I’m no food critic, but I figure I eat out enough to qualify as having a decent opinion on food. So I figure I may as well share some of my experiences here. Now, when it comes to Chinese, I’ll give anything go. So it happeened that Toby and I ended up wandering into Miso for lunch for the first time today. Just a stone’s throw away from work (well, if you have a particularly aerodynamic stone and a bloody strong arm) so it was perfectly placed for us.
Immediately upon walking in, the cleanliness is striking. Not to say that most Chinese places aren’t, but here the spacious layout and shiny surfaces all in right angles (yes, rectangular seats and benches) are striking. Discovering they do take-away as well, we opted for that to ensure we weren’t late back to the office. We were waiting no more than seven minutes for out Egg Fried Rice with Duck, and were pleased to note two bags of complimentary prawn crackers too.
Toby was moaning about not being able to use chopsticks, while I argued that you needed chopsticks to eat Chinese, and it turns out Miso cater for both our views. Their sealed cutlery packs contain a fork, a spoon, a set of chopsticks and a few toothpicks (which were subsequently used for a Reservoir Dogs’ Mr. Blonde look during the ensuing game of pool).
So what of the food itself. As I expected, the clean, modern look of the interior was very telling of the taste. The prawn crackers were unremarkable and rather plain. The rice was of a high quality as was the duck. The servings were large and they were surprisingly generous with the meat. The sauce was good and every bite of the duck tasted wonderful, but even so, the flavour was all a little subdued. It was almost a sort of basic, sterile, default Chinese taste, with very little creativity.

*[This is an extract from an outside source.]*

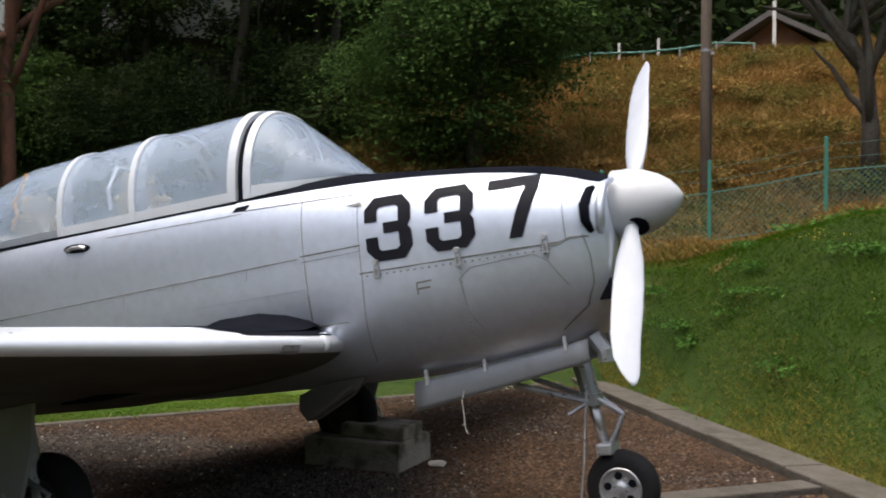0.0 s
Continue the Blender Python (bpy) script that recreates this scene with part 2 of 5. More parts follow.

While I would certainly recommend the place for quality of food, I think really one needs to eat in the restaurant because the experience is very different to the average resataurant. Labelling themselves a “noodle bar”, Miso are as much about the experience as the food, and the stylishly sleek and spacious environment is a testament to this. Some people will be disappointed at their quiet efficiency, with none of the bustling clamour that is often expected. But for the modern conisseur, Miso may well represent, if not the future of the cuisine itself, the future of the Western Chinese culinary experience.